The Council, though, did not agree. But funny thing about councils: They have no authority unless the pope confirms what they decree. In the case of the Council’s condemnation of Honorius for heresy, Pope Leo II did not.
(An interesting footnote of papal history: During the council, the pope was St. Agatho. It so happened he died just as the Council was completing its work. One can only speculate whether he would have accepted the Council’s judgment on Honorius.)
As for Leo II, he condemned Honorius, instead, because he “permitted the immaculate faith to be subverted.” That is to say (as the New Catholic Encyclopedia says), Honorius was negligent in combatting the heresy. But he did not subscribe to the heresy, still less did he teach it.
Some try to claim that Honorius was listed among the heretics by the Trullan synod.
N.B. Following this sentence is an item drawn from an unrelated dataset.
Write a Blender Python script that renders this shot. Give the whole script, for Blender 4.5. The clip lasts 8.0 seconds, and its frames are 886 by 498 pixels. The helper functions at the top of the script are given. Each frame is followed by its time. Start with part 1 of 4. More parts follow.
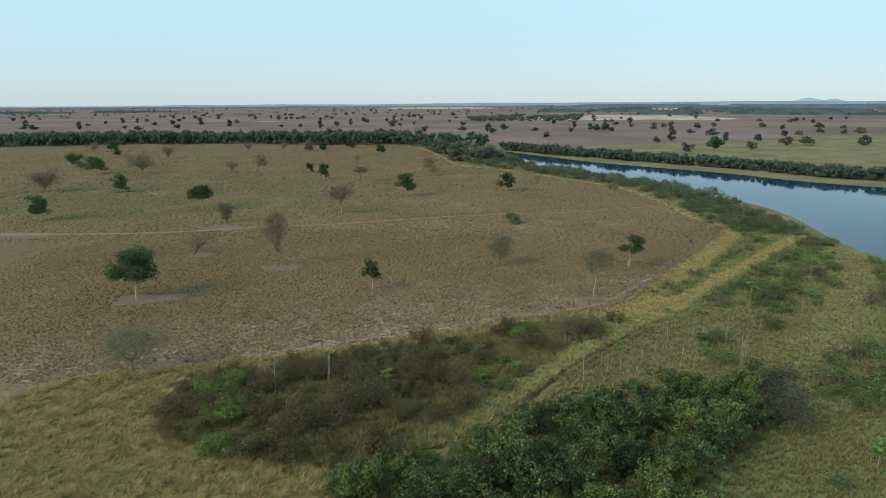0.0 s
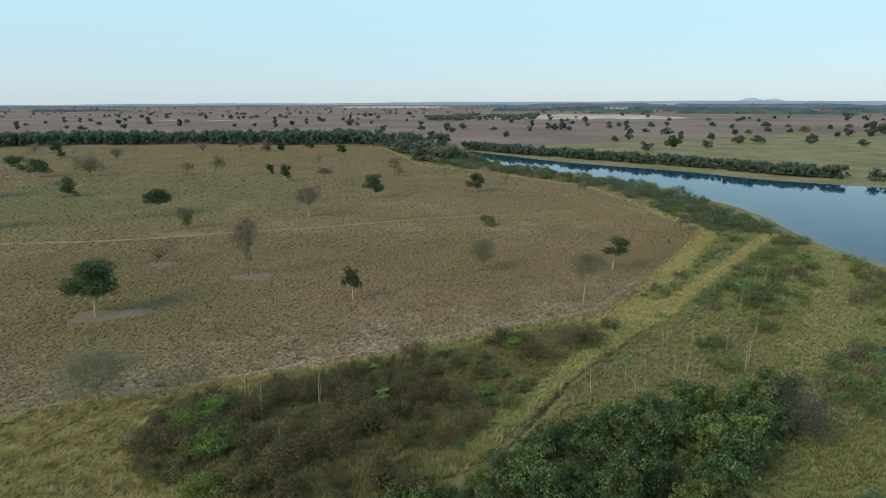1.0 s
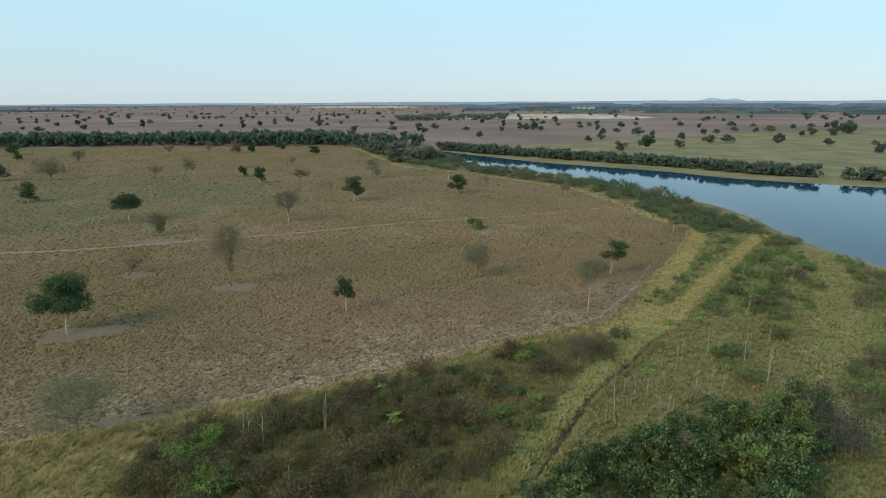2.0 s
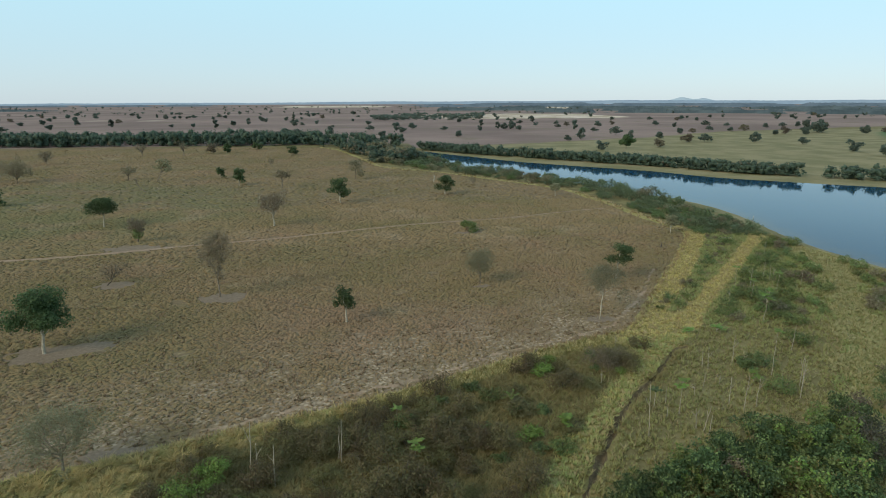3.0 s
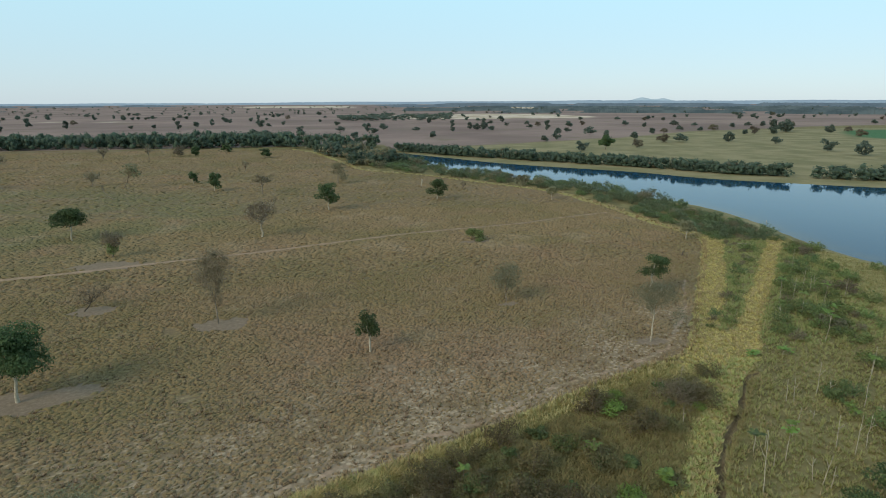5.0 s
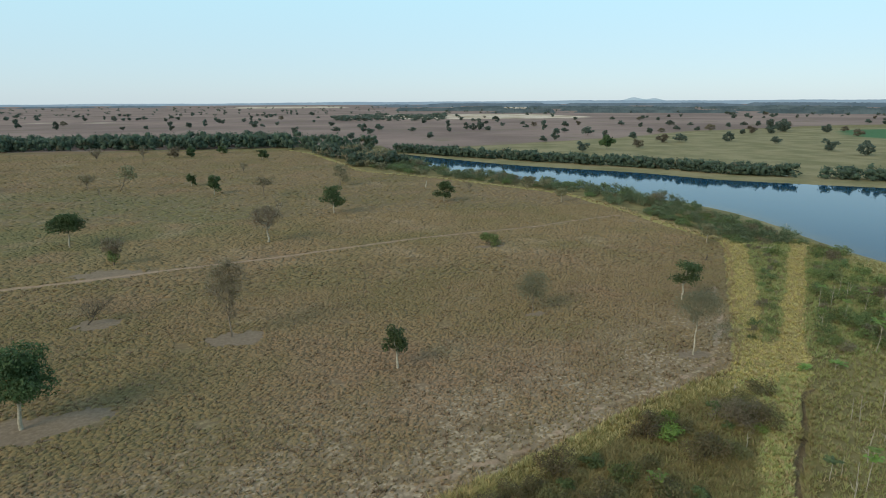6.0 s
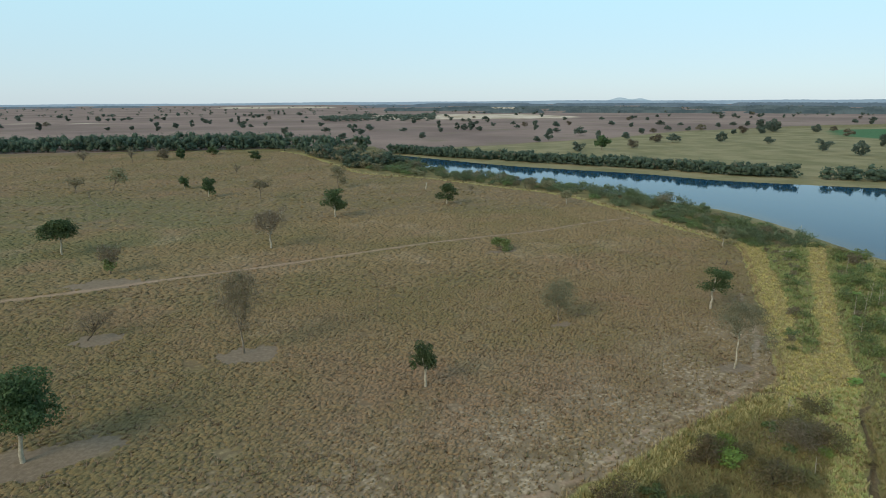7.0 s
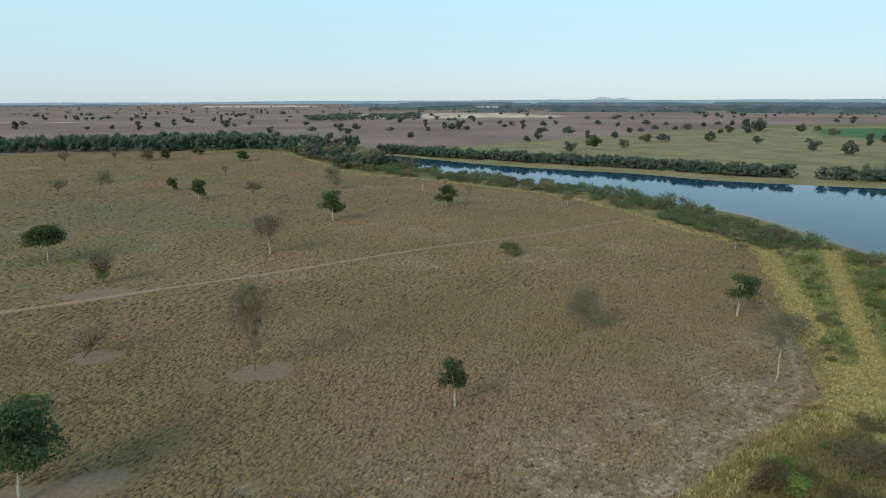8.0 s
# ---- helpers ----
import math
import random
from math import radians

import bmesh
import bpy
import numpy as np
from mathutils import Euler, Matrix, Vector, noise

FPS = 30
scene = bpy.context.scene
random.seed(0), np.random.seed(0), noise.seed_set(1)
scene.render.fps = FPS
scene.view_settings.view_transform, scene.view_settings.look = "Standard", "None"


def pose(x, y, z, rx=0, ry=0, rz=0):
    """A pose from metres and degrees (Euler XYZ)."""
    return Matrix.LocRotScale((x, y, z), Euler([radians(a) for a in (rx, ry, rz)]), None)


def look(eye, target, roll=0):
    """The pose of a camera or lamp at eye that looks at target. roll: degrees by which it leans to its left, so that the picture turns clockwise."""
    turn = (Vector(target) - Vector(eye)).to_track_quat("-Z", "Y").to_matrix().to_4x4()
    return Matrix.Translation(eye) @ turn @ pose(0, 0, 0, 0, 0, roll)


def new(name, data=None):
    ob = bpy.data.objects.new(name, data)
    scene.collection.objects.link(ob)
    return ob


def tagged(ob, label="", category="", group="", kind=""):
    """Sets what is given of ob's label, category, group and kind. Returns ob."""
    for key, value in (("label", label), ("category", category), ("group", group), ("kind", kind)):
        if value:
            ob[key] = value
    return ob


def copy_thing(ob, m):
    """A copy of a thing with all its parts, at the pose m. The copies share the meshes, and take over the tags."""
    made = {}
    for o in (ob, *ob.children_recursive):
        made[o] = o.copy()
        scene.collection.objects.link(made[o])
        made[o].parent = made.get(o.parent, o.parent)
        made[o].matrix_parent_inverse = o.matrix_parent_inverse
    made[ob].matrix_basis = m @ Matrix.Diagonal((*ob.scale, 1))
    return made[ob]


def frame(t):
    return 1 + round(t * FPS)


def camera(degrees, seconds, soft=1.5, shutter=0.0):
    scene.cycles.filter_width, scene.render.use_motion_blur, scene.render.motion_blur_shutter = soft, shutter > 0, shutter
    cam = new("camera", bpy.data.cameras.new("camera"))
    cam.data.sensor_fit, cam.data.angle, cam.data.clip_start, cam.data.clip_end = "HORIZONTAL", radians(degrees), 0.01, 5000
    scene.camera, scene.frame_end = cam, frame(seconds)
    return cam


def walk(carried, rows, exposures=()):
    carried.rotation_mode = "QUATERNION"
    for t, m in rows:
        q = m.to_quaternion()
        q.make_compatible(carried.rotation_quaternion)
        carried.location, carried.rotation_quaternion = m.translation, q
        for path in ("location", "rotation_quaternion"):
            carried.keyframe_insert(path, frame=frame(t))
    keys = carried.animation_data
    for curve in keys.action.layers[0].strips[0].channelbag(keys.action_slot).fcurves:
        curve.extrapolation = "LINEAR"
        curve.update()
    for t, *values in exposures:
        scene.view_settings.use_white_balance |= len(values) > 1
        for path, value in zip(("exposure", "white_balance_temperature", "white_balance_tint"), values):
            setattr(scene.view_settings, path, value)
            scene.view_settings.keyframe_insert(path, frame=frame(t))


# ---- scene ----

The older Catholic Encyclopedia, in its article on Honorius, is among them. “He was a heretic,” the encyclopedia says. (The New Encyclopedia disagrees.), What the Old does not mention is that the pope at the time (692 A.D.), St. Sergius I, refused to ratify it. He said he would “rather die than consent to erroneous novelties.” The Trullan Synod (also known as the Quinisext Council) thus has no authority in the Church, and never did. How odd that the Old Encyclopedia leaves out this important detail.
Some also point to the condemnation of Honorius was included in an oath that every new pope had to swear until the eleventh century. (The oath is in the Liber diurnus.) However, the oath scorns Honorius only in that he “added fuel” to the “wicked assertions” of the Monothelites. We already knew this, for that was what Leo II said. But the sense of it is that Honorius was negligent, not heretical.
Honorius’s words were used by the Monothelites in defense of their doctrine, but the words were in another context. Honorius meant to deny that Christ’s will was opposed to the Father’s, not to assert that Christ only had a divine will.
Honorius was no heretic, and did not teach heresy.